* [Task directions] Print all of the lines exactly. Any picture among them stays out.

++++++++++++++++++++

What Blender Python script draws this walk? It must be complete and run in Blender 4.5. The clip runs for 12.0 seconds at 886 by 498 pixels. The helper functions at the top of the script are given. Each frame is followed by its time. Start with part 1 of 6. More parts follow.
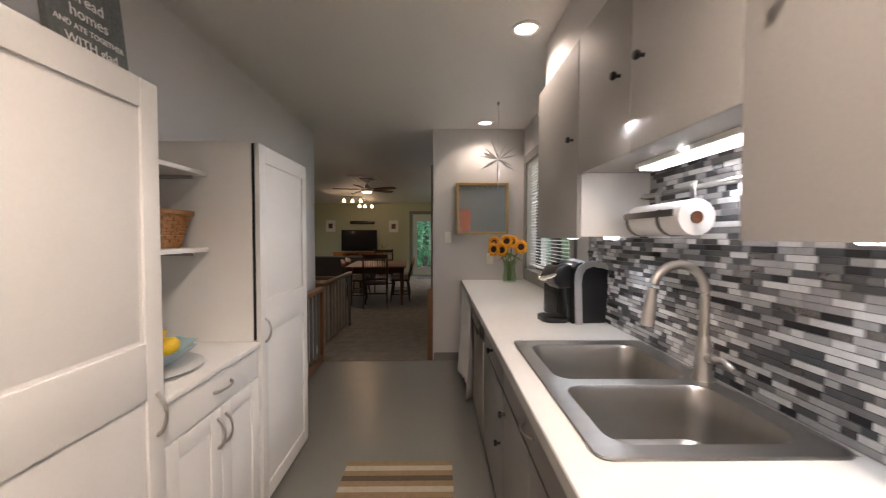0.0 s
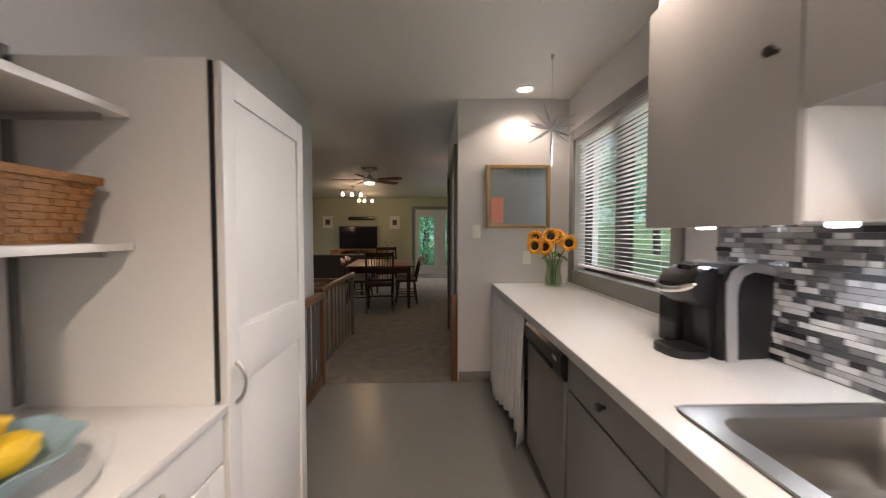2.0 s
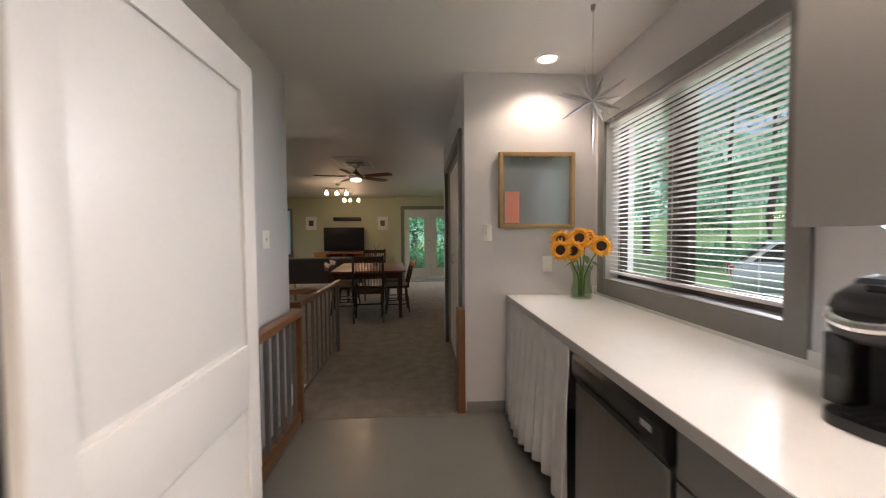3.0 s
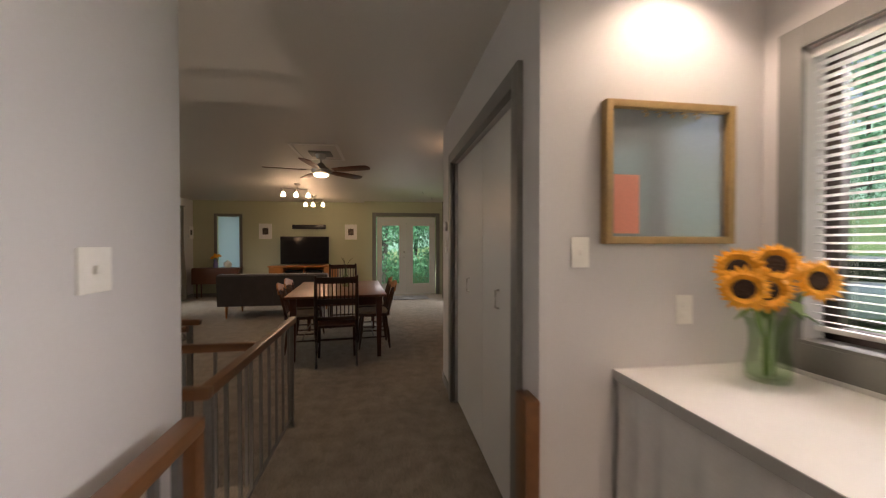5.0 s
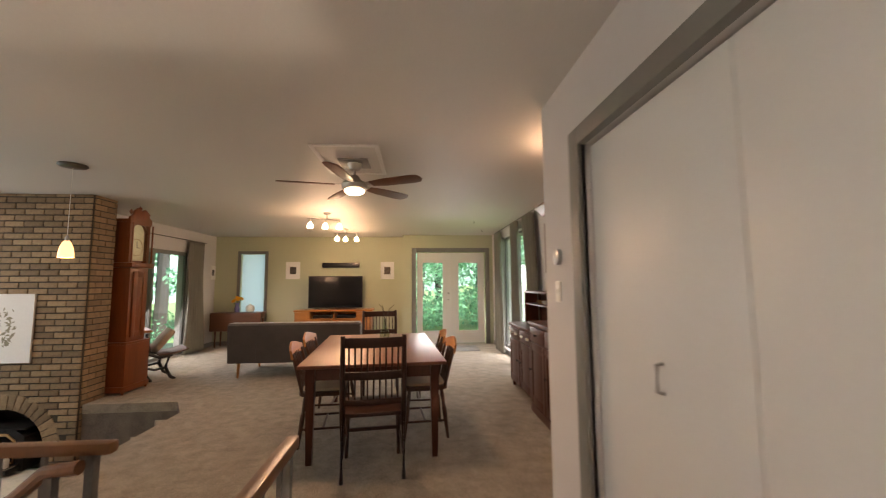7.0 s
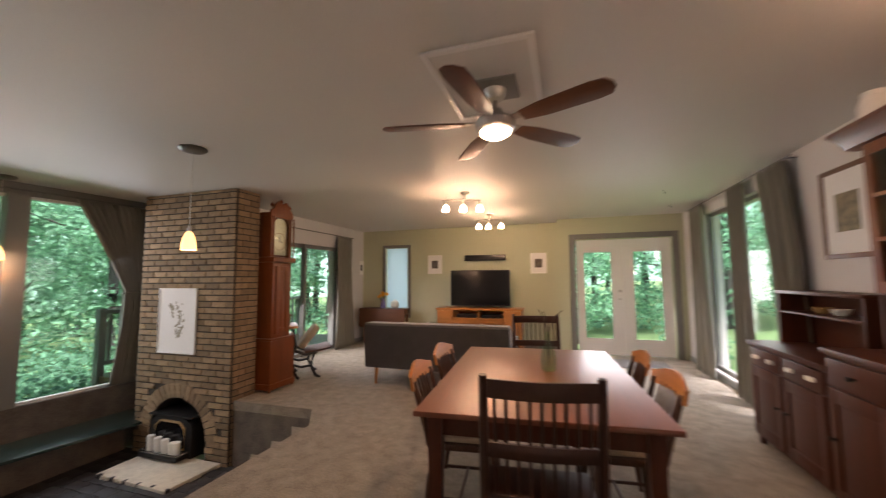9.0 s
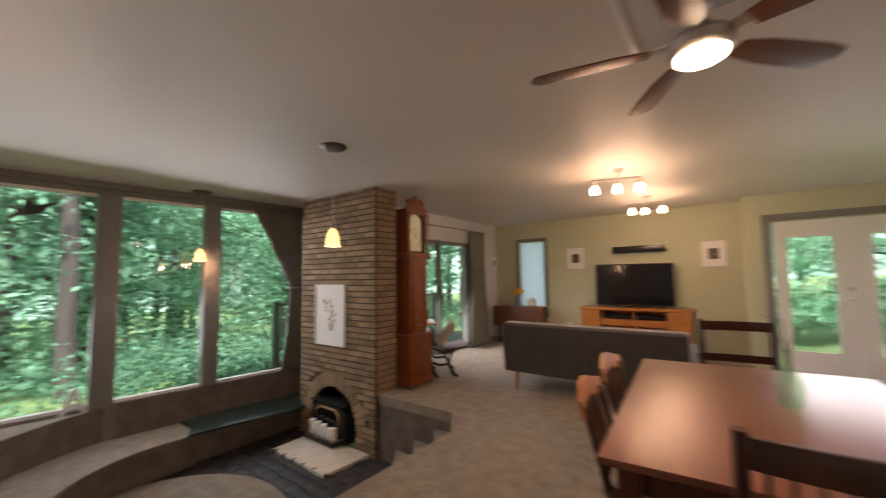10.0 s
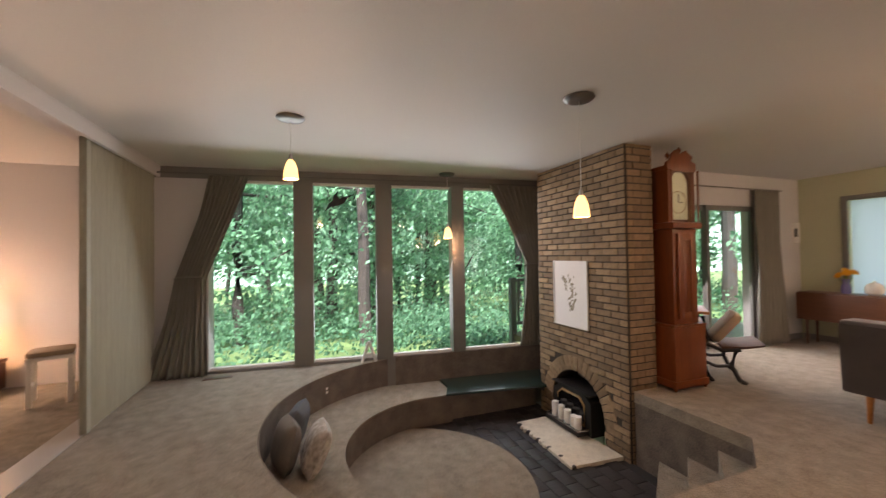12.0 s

++++++++++++++++++++

* [Solution to this problem]
What Blender Python script draws this walk? It must be complete and run in Blender 4.5. The clip runs for 12.0 seconds at 886 by 498 pixels. The helper functions at the top of the script are given. Each frame is followed by its time. Start with part 1 of 6. More parts follow.
0.0 s
2.0 s
3.0 s
5.0 s
7.0 s
9.0 s
10.0 s
12.0 s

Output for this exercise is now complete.